Since it was signed in 1994, the deal struck between the Pyrmont Light Rail Company and the state government has avoided much of the opprobrium attached to many other of the state’s PPPs.
But the latest delay to what appears to be a strikingly simple extension – fitting out 5.7 kilometres for service, on tracks already laid and refurbished – has shone a light on an awkward deal which the state is stuck with for at least another decade.
Under what was then called a Boot Model – ”Build, Own, Operate and Transfer” – the company paid $66 million of the $87.5 million needed to set up and run the first segment of the line, from Central to Wentworth Park.

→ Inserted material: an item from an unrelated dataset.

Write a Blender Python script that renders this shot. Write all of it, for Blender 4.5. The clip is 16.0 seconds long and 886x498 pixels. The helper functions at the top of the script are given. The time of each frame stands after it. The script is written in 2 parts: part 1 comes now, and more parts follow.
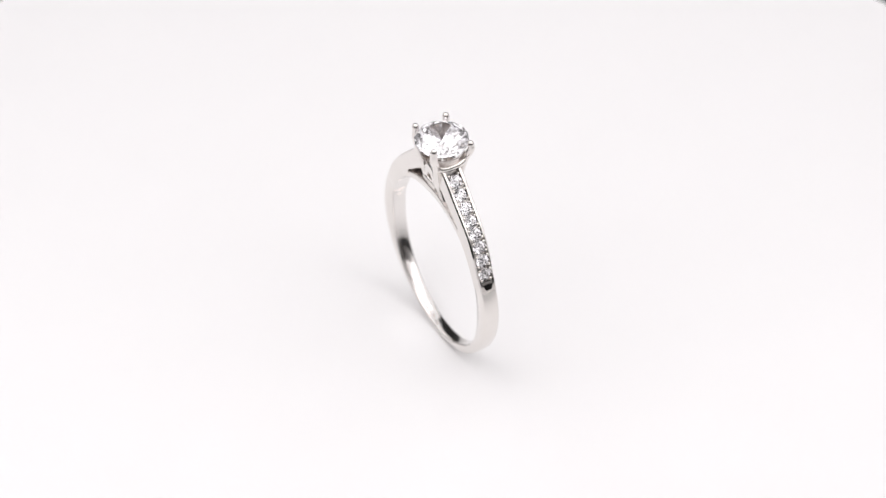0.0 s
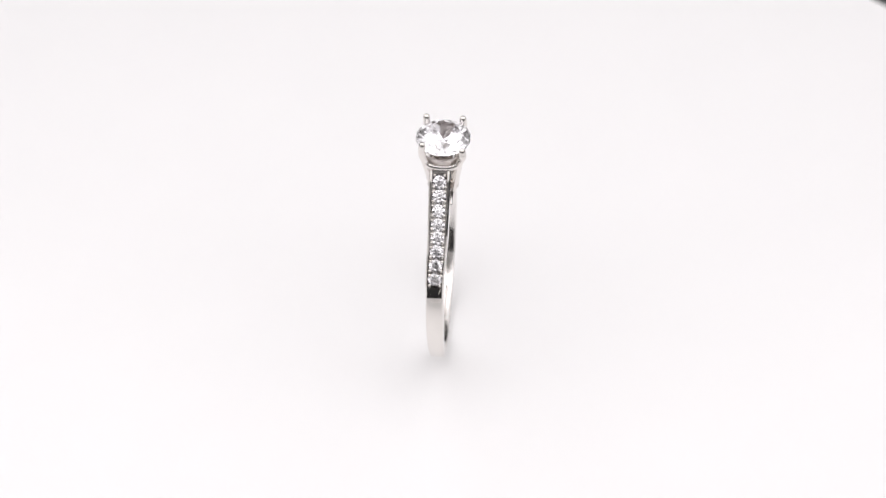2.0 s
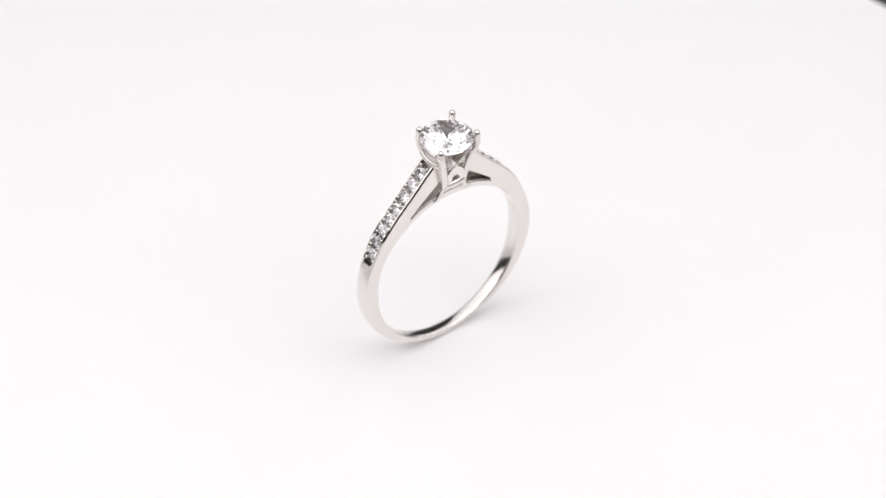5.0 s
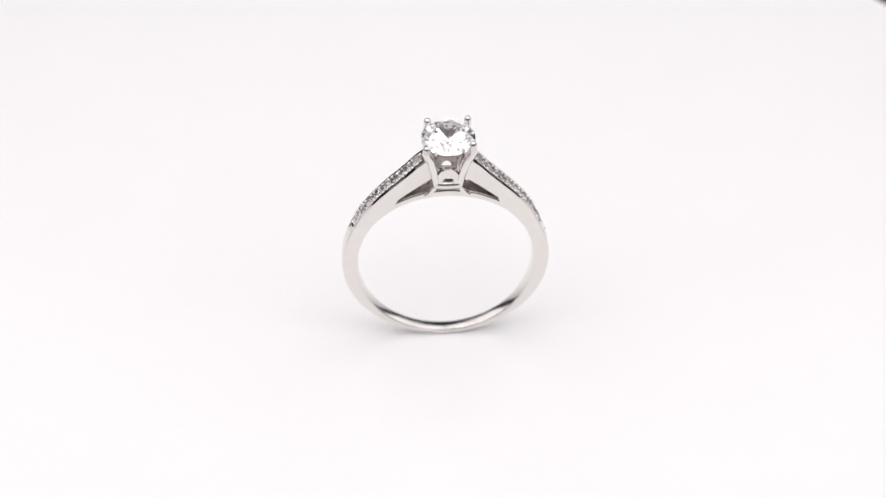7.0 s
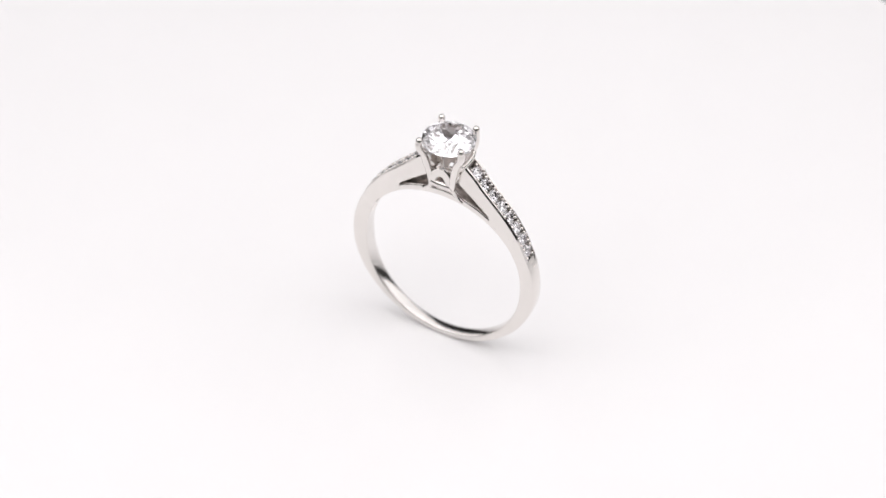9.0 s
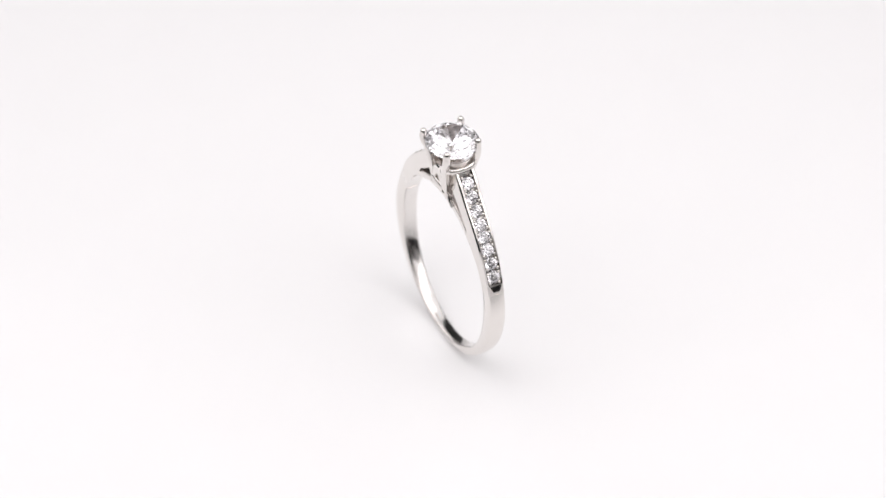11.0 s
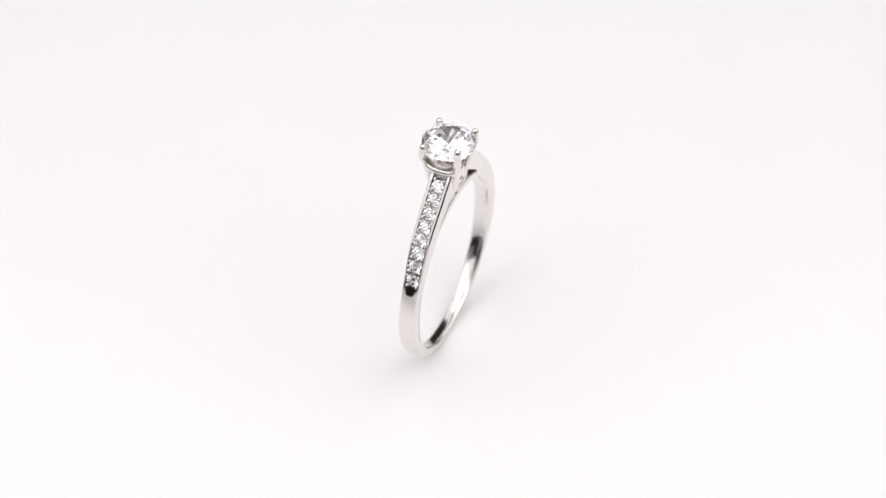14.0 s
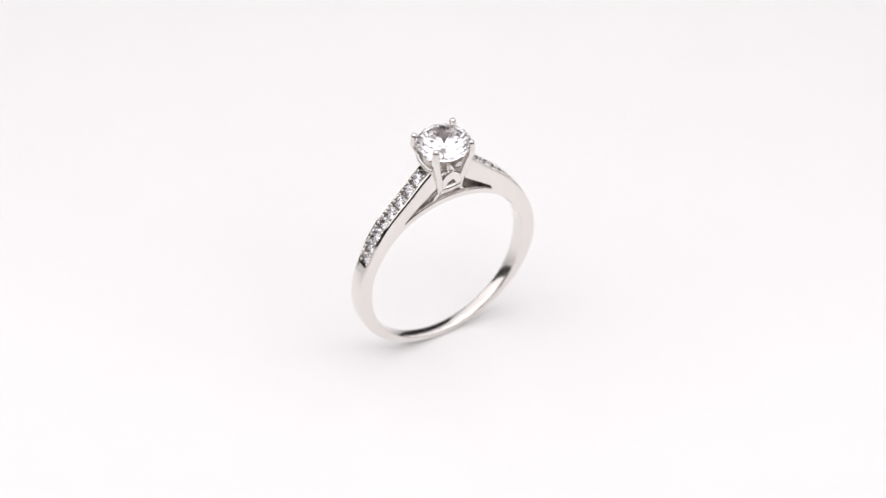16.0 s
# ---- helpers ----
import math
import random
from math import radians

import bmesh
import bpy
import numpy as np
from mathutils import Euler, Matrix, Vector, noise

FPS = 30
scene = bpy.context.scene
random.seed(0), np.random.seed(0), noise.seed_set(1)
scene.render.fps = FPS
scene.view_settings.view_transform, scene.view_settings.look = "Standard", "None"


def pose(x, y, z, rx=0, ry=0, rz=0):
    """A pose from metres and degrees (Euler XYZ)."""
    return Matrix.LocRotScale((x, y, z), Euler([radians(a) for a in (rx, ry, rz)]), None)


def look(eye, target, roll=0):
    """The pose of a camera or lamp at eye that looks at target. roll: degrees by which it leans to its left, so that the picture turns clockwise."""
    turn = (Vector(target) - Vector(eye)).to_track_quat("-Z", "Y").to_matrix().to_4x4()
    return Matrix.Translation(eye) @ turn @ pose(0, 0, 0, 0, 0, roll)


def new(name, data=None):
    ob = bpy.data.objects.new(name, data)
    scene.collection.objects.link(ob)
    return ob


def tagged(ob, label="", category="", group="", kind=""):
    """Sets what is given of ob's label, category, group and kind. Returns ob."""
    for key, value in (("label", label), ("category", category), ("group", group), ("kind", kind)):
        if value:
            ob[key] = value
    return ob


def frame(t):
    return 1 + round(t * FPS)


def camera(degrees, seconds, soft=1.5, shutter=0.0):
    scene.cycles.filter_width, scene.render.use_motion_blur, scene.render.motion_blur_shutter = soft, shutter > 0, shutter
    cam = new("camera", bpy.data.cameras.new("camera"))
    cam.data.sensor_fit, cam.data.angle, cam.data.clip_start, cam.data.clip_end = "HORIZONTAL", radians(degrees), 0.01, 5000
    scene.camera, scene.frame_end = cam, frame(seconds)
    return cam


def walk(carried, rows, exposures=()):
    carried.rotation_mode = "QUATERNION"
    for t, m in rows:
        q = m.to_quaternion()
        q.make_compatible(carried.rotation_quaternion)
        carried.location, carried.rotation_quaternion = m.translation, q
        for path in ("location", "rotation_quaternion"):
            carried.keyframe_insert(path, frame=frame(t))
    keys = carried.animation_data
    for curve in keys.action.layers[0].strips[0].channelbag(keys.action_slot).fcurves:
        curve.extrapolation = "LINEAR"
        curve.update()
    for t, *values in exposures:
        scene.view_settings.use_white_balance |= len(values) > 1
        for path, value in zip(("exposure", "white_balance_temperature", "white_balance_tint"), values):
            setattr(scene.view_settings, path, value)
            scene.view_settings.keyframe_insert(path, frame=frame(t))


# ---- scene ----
# camera: a long lens about 35 cm from the ring, looking down on it
PITCH, DIST = radians(42.411), 0.3503
TARGET = Vector((-0.000161, 0.0, 0.010855))
EYE = TARGET + DIST * Vector((0.0, -math.cos(PITCH), math.sin(PITCH)))
cam = camera(13.934, 16.0)
cam.data.dof.use_dof, cam.data.dof.focus_distance, cam.data.dof.aperture_fstop = True, 0.3405, 27.0
SHOT = look(EYE, TARGET, 0.792)
walk(cam, [(0.0, SHOT), (16.0, SHOT)])

# the cut stones need many inner reflections
scene.cycles.max_bounces, scene.cycles.glossy_bounces, scene.cycles.transmission_bounces = 24, 20, 20

# ---- light: a photo studio with soft boxes ----
scene.view_settings.exposure = 0.0
world = bpy.data.worlds.new("studio_air")
scene.world = world
world.use_nodes = True
world.node_tree.nodes["Background"].inputs["Color"].default_value = (0.9, 0.92, 1.0, 1)
world.node_tree.nodes["Background"].inputs["Strength"].default_value = 0.05


def soft_box(name, eye, target, wide, high, watts, colour=(1.0, 0.985, 0.975)):
    lamp = bpy.data.lights.new(name, "AREA")
    lamp.shape, lamp.size, lamp.size_y = "RECTANGLE", wide, high
    lamp.energy, lamp.color = watts, colour
    ob = new(name, lamp)
    ob.matrix_world = look(eye, target)
    return ob


WARM = (1.0, 0.972, 0.981)
soft_box("soft_box_side", (-0.41, 0.10, 0.465), (0.0, -0.05, 0.03), 0.98, 0.78, 2.340, WARM)
soft_box("soft_box_side", (0.41, 0.10, 0.465), (0.0, -0.05, 0.03), 0.98, 0.78, 2.310, WARM)
soft_box("soft_box_front", (-0.43, -0.36, 0.72), (0.0, 0.0, 0.04), 0.80, 0.75, 1.803, WARM)
soft_box("soft_box_front", (0.43, -0.36, 0.72), (0.0, 0.0, 0.04), 0.80, 0.75, 1.803, WARM)
soft_box("soft_box_top", (0.0, -0.12, 0.95), (0.0, -0.12, 0.0), 0.60, 0.90, 2.388, WARM)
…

The original deal specified peak-hour services to run every 5.5 minutes when the line was first running. After it was established, peak services were meant to run every 3.3 minutes.
But those ”service requirements” needing high frequency were dropped when the line eventually started in 1997.
Other parts of the deal remain more relevant. Unlike contracts with private bus operators, the light-rail company was given the right to set its own fares. It wasn’t until the election of the O’Farrell government that a deal was finally brokered allowing pensioner and MyMulti public transport passes to be used on the line.
And the company was also given exclusive rights to add to the Central to Lilyfield light-rail line for the next 30 years.
The Transport Minister, Gladys Berejiklian, confirmed this week that this meant the company was paying for the extension to Dulwich Hill.
”As part of the current agreement with Metro Transport Sydney, MTS will finance the costs associated with the design, construction and operation of the inner-west extension, including the procurement of the required rolling stock,” Ms Berejiklian said.
She said the company’s costs would be repaid by the government over the term of the contract. That contract goes for at least another 13 years.
It remains unclear then why, if MTS is responsible for procuring the extension from Lilyfield to Dulwich Hill, the government is asserting it cannot be finished until 2014.
The chief executive of MTS, Kevin Warrell, would not comment on the delays. But multiple sources have told the Herald Mr Warrell has expressed the view that the extension could easily be built within a year, and for a lot less than the $170 million the government says it will take.
The government insists the job is not as simple as assumed.
In the meantime, negotiations continue between MTS and the state government.
Gavin Gatenby, the convener of EcoTransit, which has campaigned for the extension to Dulwich Hill on the disused freight corridor, said it need not be so difficult.
”The current contract is convoluted and opaque,” Mr Gatenby said. ”It’s a barrier to the further extension of light rail. The government should have bought Metro Transport under the same contractual arrangements as Sydney’s private bus operators, or preferably, have run the service itself.